The United Nations Human Settlement Programme (UN-Habitat) and Habitat for Humanity, an international charity fighting global poverty housing, have joined forces towards reducing slums in Africa. The collaboration will cover policy formation, awareness creation and project implementation.
In a statement issued by Steven Weir, vice president global housing innovation at Habitat for Humanity, he explained that the thrust of the partnership was to ensure “cities become free of slums.”
Weir, who is one of more than 3,000 delegates attending the UN-Habitat Assembly in Nairobi, Kenya pointedly observed the universality of urban challenges like unemployment, pollution and decent housing. He called on governments to seek partnerships that will sponsor innovative alternatives to informal housing.
It’s an interesting partnership because both organizations claim to work in seventy countries. Assuming these seventy countries are not all the same, it comes to at least an overlap of 100 countries benefiting from the mammoth joint effort.
Africa contributes a staggering 1.1 million to the top 5.7 million slum dwellers in the world. And that’s just data from two countries, Kenya’s Kibera, with an estimated population of 700,000, and South Africa’s Khayelitsha, with an estimated population of 400,000.
These numbers are expected to worsen by 2030, and Africa, with its growing poverty and decisively poor policies, could see its slum numbers balloon disastrously. It currently has a population slightly above 1 billion, forecasted to double by 2050.
In recent times, African governments have been working towards slum eradication. In 2011, housing ministers converged in Rabat, Morocco, for the African Ministers Conference on Housing and Urban Development (AMCHUD). At the conference, they decided on policies for housing and urban development, aligning with the “cities without slums” initiative.
Since then, there have been systematic and governmental attempts to resettle slum dwellers in Kenya, Ethiopia, and South Africa. But the poor results recorded from these efforts, in some cases outright pushbacks by the inhabitants of these slums, have led analysts to rethink the solutions being offered.
Olumuyiwa Adegun, a lecturer in the department of Architecture, Federal University of Technology, Akure, thinks slums represent an “intertwining of the socio-economic and environmental problems of urbanization.”
In a study published on The Conversations, Adegun noted that “many government attempts to upgrade slums in Africa focus largely on the environmental issues and ignore the social and economic dynamics.”
He found, from research into operations in Kenya, Ethiopia, and South Africa, that merely rehousing people without taking their economic and social worries into account is not an effective strategy. Because they have spent most of their lives elsewhere, resettled slum dwellers are slow social re-adjusters. They feel cut off from the communities they have built.
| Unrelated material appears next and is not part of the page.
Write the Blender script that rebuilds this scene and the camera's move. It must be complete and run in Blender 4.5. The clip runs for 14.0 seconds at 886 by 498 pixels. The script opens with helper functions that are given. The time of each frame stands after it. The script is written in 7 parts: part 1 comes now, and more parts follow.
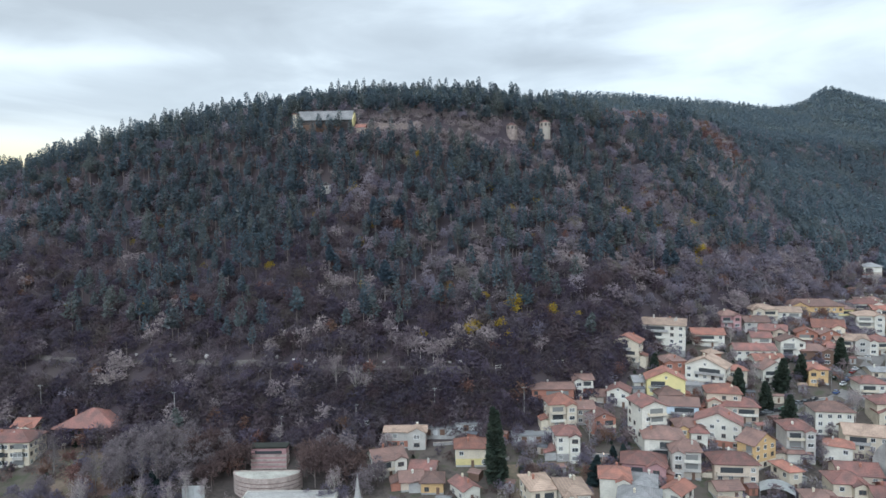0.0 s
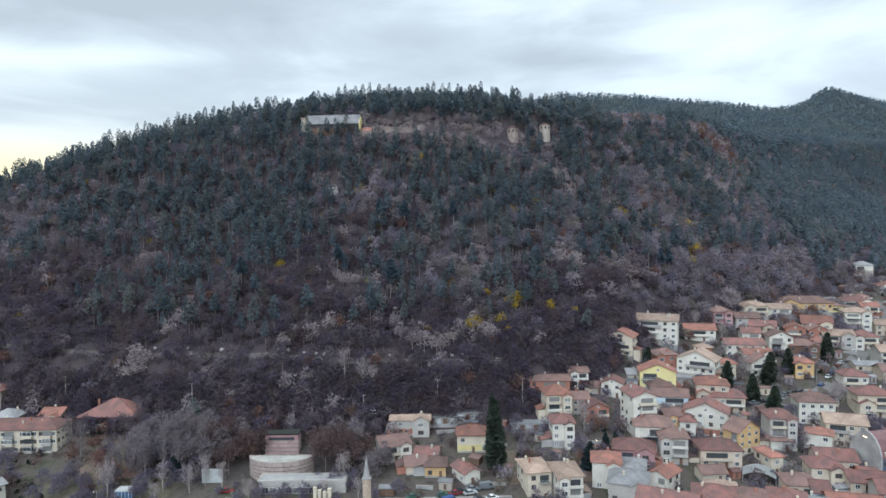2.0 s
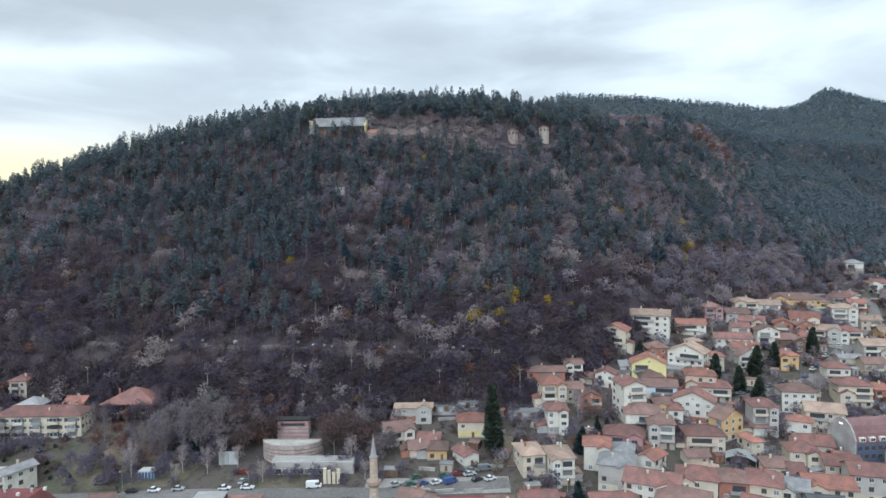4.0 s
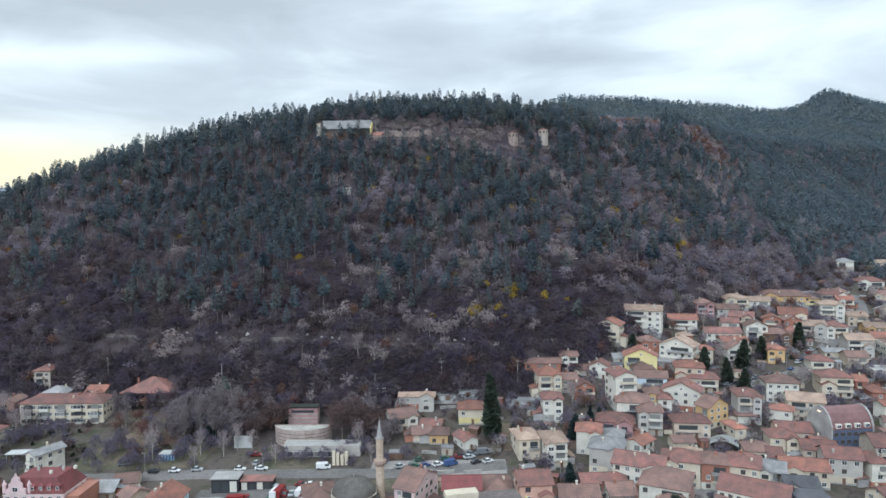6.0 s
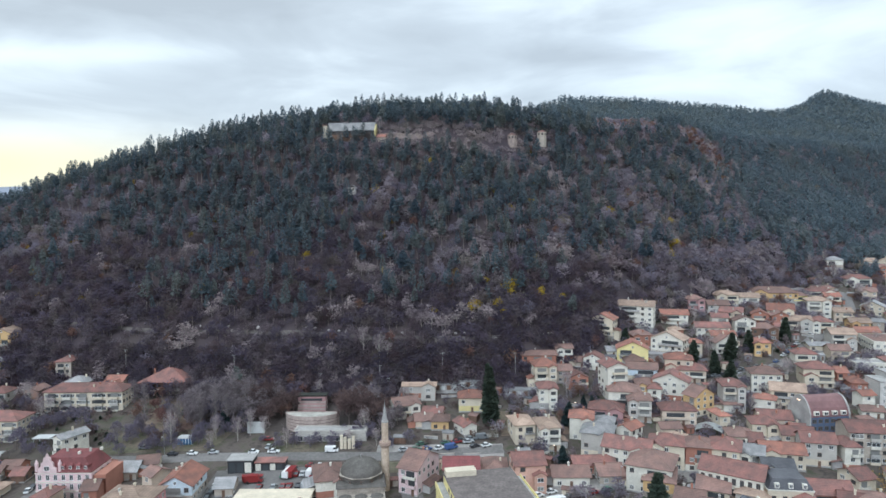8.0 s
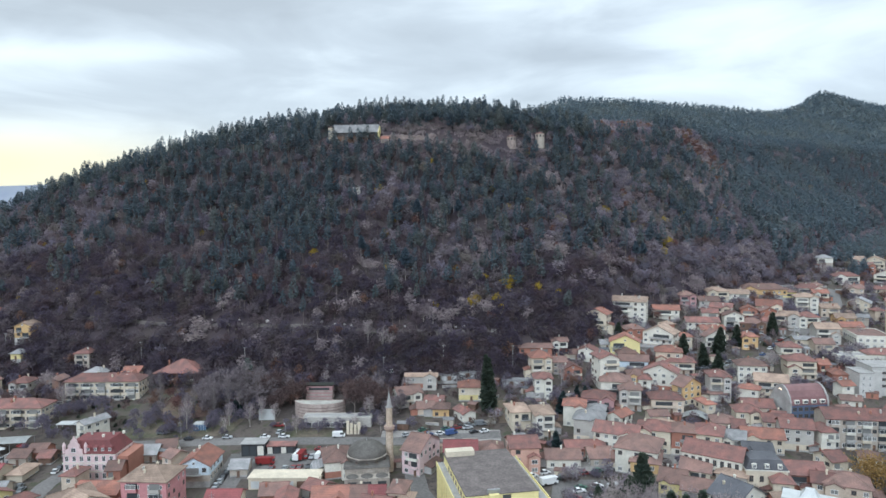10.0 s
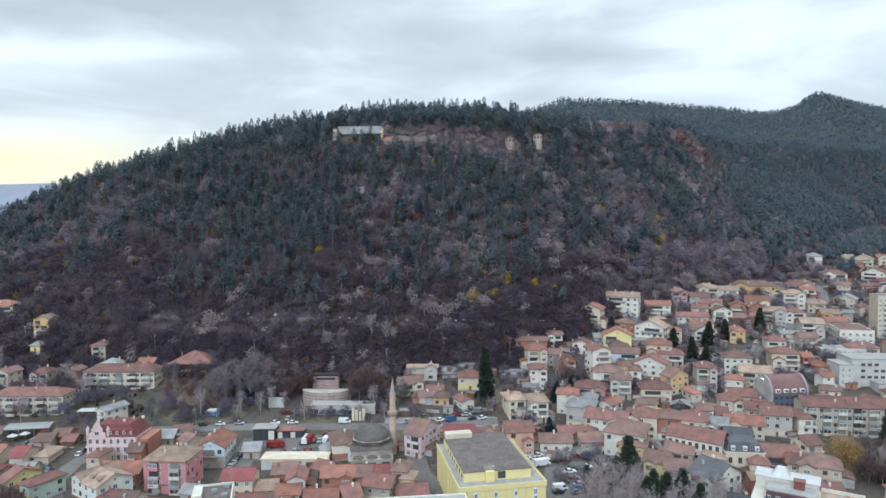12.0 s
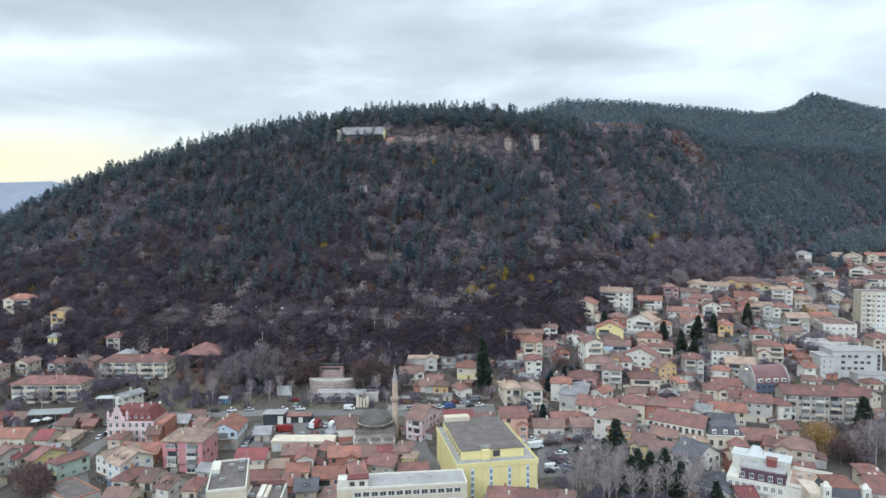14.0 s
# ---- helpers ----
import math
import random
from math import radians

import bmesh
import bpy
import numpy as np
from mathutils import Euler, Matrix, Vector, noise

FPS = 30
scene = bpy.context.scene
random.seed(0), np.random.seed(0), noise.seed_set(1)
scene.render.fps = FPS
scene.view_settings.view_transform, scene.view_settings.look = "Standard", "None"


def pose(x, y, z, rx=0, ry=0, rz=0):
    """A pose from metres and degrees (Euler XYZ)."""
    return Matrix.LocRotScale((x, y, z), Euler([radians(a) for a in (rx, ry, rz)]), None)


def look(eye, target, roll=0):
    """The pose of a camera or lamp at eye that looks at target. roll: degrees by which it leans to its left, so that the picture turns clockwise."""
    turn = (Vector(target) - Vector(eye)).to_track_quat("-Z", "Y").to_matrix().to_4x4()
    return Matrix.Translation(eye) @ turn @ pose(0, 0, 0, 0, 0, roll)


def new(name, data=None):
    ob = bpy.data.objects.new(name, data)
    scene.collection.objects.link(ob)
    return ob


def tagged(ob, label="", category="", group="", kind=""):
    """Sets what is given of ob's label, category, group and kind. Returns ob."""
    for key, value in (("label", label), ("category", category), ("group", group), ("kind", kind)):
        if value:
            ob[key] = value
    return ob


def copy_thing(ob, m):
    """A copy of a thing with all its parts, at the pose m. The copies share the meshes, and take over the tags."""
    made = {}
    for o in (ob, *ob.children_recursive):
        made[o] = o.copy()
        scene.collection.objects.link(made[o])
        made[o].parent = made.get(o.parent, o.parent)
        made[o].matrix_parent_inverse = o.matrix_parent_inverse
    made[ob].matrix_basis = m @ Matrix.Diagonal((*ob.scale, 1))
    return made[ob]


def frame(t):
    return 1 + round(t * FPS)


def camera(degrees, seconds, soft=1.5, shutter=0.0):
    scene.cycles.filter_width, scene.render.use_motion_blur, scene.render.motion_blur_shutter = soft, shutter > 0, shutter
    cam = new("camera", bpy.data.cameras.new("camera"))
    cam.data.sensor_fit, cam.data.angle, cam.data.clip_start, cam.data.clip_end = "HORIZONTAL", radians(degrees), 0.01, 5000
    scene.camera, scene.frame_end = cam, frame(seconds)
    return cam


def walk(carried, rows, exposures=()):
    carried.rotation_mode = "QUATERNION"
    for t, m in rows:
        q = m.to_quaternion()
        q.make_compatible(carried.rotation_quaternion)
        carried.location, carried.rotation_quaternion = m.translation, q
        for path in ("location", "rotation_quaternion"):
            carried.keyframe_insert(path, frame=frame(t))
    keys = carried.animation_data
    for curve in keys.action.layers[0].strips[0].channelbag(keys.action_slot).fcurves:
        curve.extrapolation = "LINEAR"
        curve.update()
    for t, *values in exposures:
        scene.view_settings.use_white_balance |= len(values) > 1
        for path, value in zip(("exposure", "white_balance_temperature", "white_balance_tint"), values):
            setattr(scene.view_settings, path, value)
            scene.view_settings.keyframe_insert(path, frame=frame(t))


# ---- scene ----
cam = camera(68.2, 14.0, soft=1.55)
METRES, EYE, TILT, LEAN, TURN = 105.0, 91.0, -2.6, 0.7, 0.0
ROWS = [
    (0.0, 0.0, 0.0, 0.0, 0.0, 0.0, -0.0),
    (0.5, 0.0012, -0.0319, -0.0007, 0.1, -0.01, 0.01),
    (1.0, 0.0023, -0.0648, -0.0012, 0.18, -0.01, 0.01),
    (1.5, 0.0038, -0.0986, -0.001, 0.28, -0.05, 0.02),
    (2.0, 0.0059, -0.1327, -0.002, 0.37, -0.06, 0.01),
    (2.5, 0.0074, -0.1671, -0.0029, 0.44, -0.08, -0.01),
    (3.0, 0.0089, -0.2019, -0.0041, 0.51, -0.1, -0.02),
    (5.5, 0.0214, -0.3799, -0.011, 0.94, -0.25, -0.15),
    (6.0, 0.0227, -0.4157, -0.0128, 1.0, -0.25, -0.17),
    (6.5, 0.0247, -0.4516, -0.0154, 1.06, -0.26, -0.18),
    (7.0, 0.0255, -0.4878, -0.016, 1.09, -0.31, -0.21),
    (7.5, 0.0275, -0.524, -0.0178, 1.15, -0.33, -0.22),
    (8.0, 0.0288, -0.5605, -0.0196, 1.19, -0.33, -0.25),
    (10.5, 0.0369, -0.74, -0.0293, 1.36, -0.43, -0.33),
    (11.0, 0.0386, -0.7767, -0.0309, 1.38, -0.46, -0.35),
    (11.5, 0.0397, -0.8136, -0.033, 1.41, -0.48, -0.38),
    (12.0, 0.0415, -0.8504, -0.035, 1.43, -0.5, -0.41),
    (12.5, 0.0431, -0.887, -0.0371, 1.44, -0.52, -0.43),
    (13.0, 0.0448, -0.924, -0.0392, 1.45, -0.53, -0.46),
    (13.5, 0.0472, -0.9604, -0.0415, 1.47, -0.56, -0.48),
    (14.0, 0.0491, -0.9973, -0.0462, 1.5, -0.6, -0.53),
]
walk(cam, [(t, pose(0, 0, EYE, TILT, LEAN, TURN) @ pose(METRES * x, METRES * y, METRES * z, 90 + pitch, roll, yaw)) for t, x, y, z, yaw, pitch, roll in ROWS], exposures=[(0.0, 0.36, 5120, 7), (14.0, 0.36, 5120, 7)])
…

Not to mention, the considerable increase in household expenses once a family is rehoused. In one instance, residents returned to markets in the slums they’d been resettled from, to buy groceries. He concludes that poverty alleviation programs are needed in conjunction with resettlement plans, in order for the government’s rehousing goals to become reality.
A good example of how African governments can better marshal slum depopulation is in the context of this proposal by two academics at the University of Cape Town. Harald Winkler, professor and director of the Energy Research Center, and Andrew Marquard, Senior Researcher on energy and climate change, suggest that the South African government could redeploy profit from the new carbon tax in helping the poor.
According to them, tax profits could be reinvested in reducing energy poverty among the poorest households, or in national electrification. Households in their thousands could be given 5kg of liquefied petroleum gas each month, or the country could subsidize “at least 100,000” rooftop solar systems for poor households.
This is a fantastic idea, given that all slums share basic challenges of absent electricity, dangerous cooking facilities, poor sanitation and waste management, as well as unclean water sources. At least if governments find a way to take care of the electricity and poverty problems in the slums, more residents will be willing to negotiate resettlement.
At the Rabat conference of Africa’s housing ministers, the consensus had been that all the challenges associated with achieving slum-less cities can be overcome by “effective collaboration and support from international partners.” This might just prove to be the next big step towards making that happen.